The best armamentarium is the one that makes you better at what you already do very well - it is the icing on the cake (pardon the caloric analogy). I didn't start my practice trying to look like it does today, it looks like it does today because I have continued to fine tune it and adjust it. I have become more stream-lined and aerodynamic in all phases of my practice. I can dress my office up in signs and music and fancy gizmos but if I'm not already good without those things, people will notice. It is called a dental PRACTICE because we never get it right - we are always adjusting and fine tuning. If we get bored or feel like it is stagnant, maybe we need to look and see if it is time to increase our aerodynamics. Maybe it is now time to wear a skin-tight suit to work with ads for GC America and AGD on your back.

Or maybe it is time to realize that the practice you are frustrated with is not really what you wanted it to be. You were like the guy dressed like Lance Armstrong but frustrated because you can't climb a simple hill in a Kansas City suburb without hitting your cardiac max. Maybe it is time to take off the costume and embrace who you really are. May your practice reflect you - not your dad, mentor, management consultant, colleague.

That's it from me today. I'm going to let the voices enjoy doing some dentistry.

Have a great week!



Anonymous said...


Ken said...

It's obvious you know nothing about cycling clothing. Aerodynamics are not the primary reason cyclists wear tight jerseys and shorts made from synthetic fabrics. It's all about moisture management. Wearing synthetics tight against your skin helps shed moisture from both sweat and rain, helping to maintain your core temp. Go out for a ride in your baggy cotton T-shirt and get caught in the rain, and experience a little hypothermia, you'll be in the bike shop the next day buying a cycling jersey. BTW, your ass would probably be a lot happier in bike shorts that have a chamois in them but we'll save that story for another day

Anonymous said...

Probably not the response you were looking for. But At least you got people talking. Plus Ken if probably right.
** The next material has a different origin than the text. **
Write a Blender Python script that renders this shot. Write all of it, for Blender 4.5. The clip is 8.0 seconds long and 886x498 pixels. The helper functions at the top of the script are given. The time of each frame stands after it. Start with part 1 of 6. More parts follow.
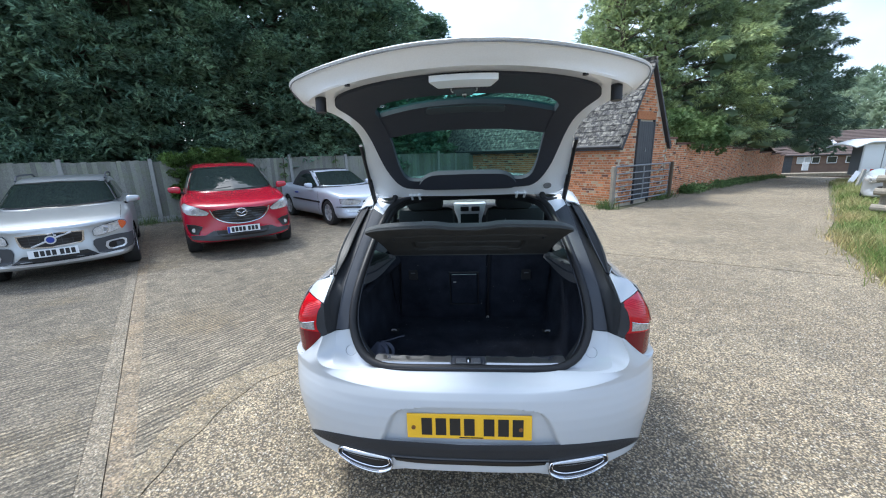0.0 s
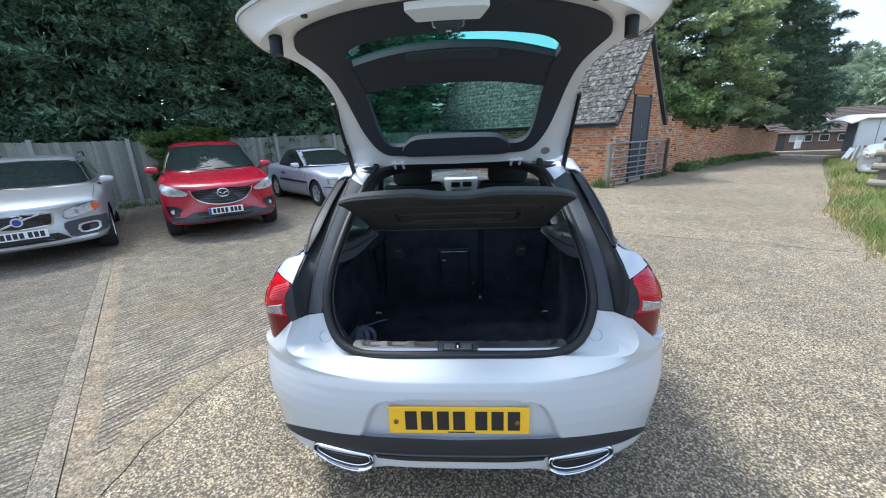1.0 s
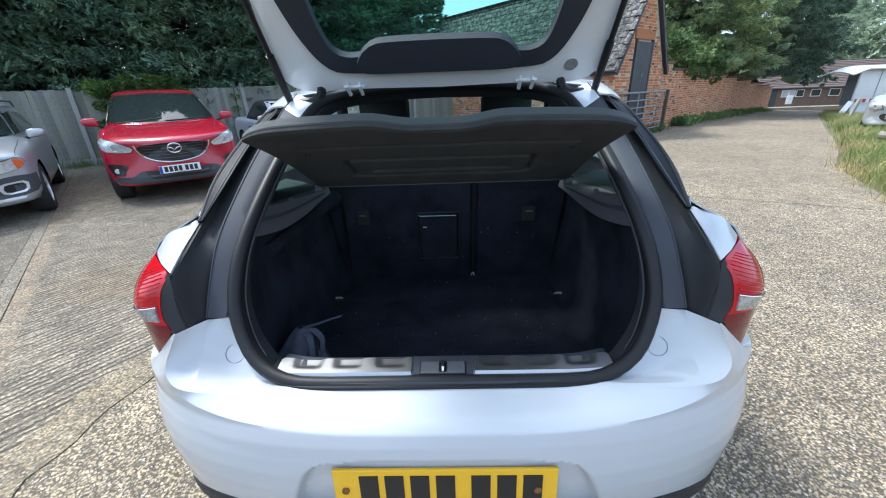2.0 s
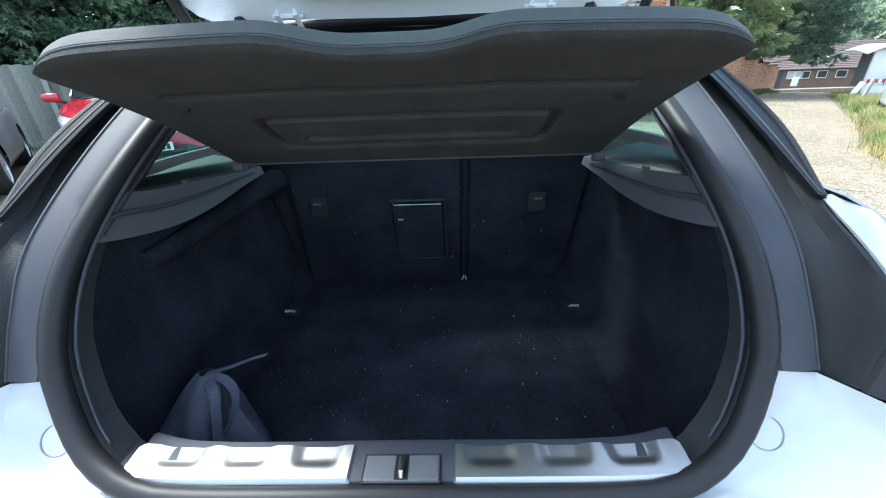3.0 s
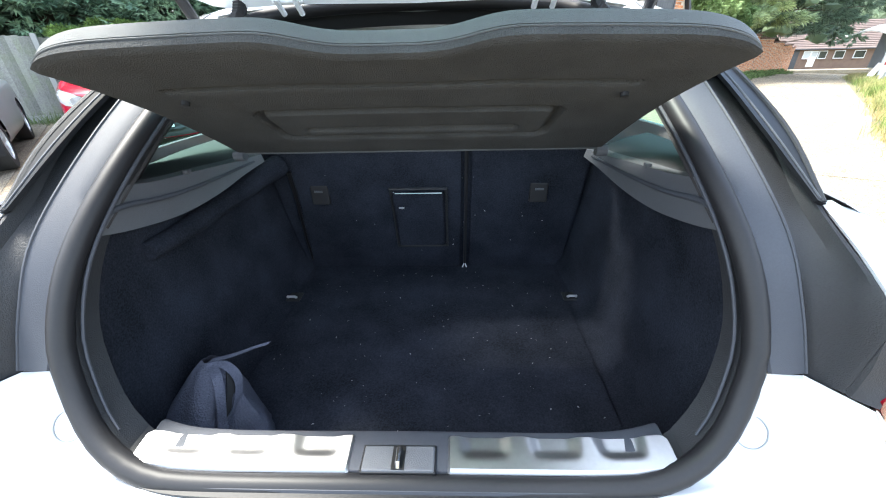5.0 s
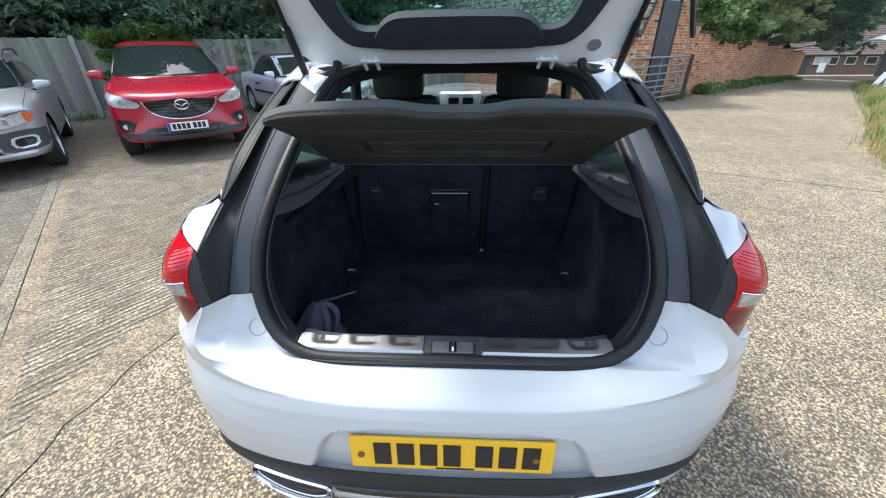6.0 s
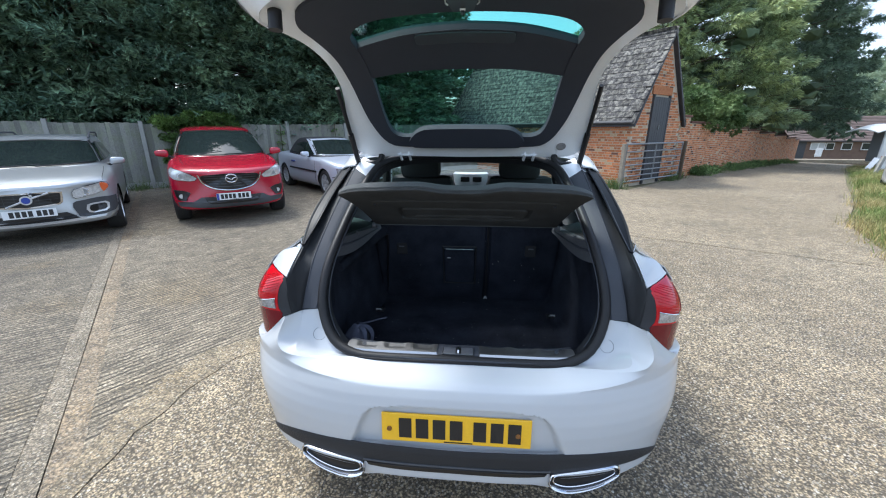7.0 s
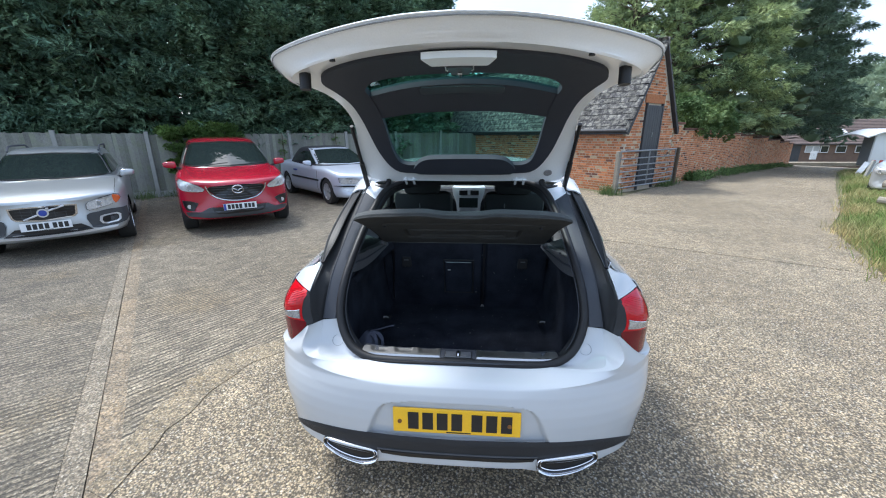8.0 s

LOL

Anonymous said...

i say you're onto something ric: i enjoy my brightly colored-corporate-sponsored bicycling jersey while doing upper molar endos. it's both aerodynamic, and wicks moisture away from my pits.

i will leave advise on your rear end and its happiness to the experts.

Anonymous said...

WOO, sounds like Ken has a chamois up his A$$. You are only as successful as the people you surround yourself with. Staff, mentors, relatives all have something to say, but they may not be positive comments.Give yourself permission to ignore and distance yourself from those that would hinder your success. Introduce them to the practice down the street.:)

Edward Logan said...

Hey Ric, well stated. I am going to have to represent, though, that Lance would be less than happy with the chafing he would encounter when attempting to ride the Tour in jeans and a sweatshirt. Nonetheless, as both a dentist and a cyclist, I would have to agree with the comment about donning my jersey to wick moisture while in the heat of 2nd molar dentisty!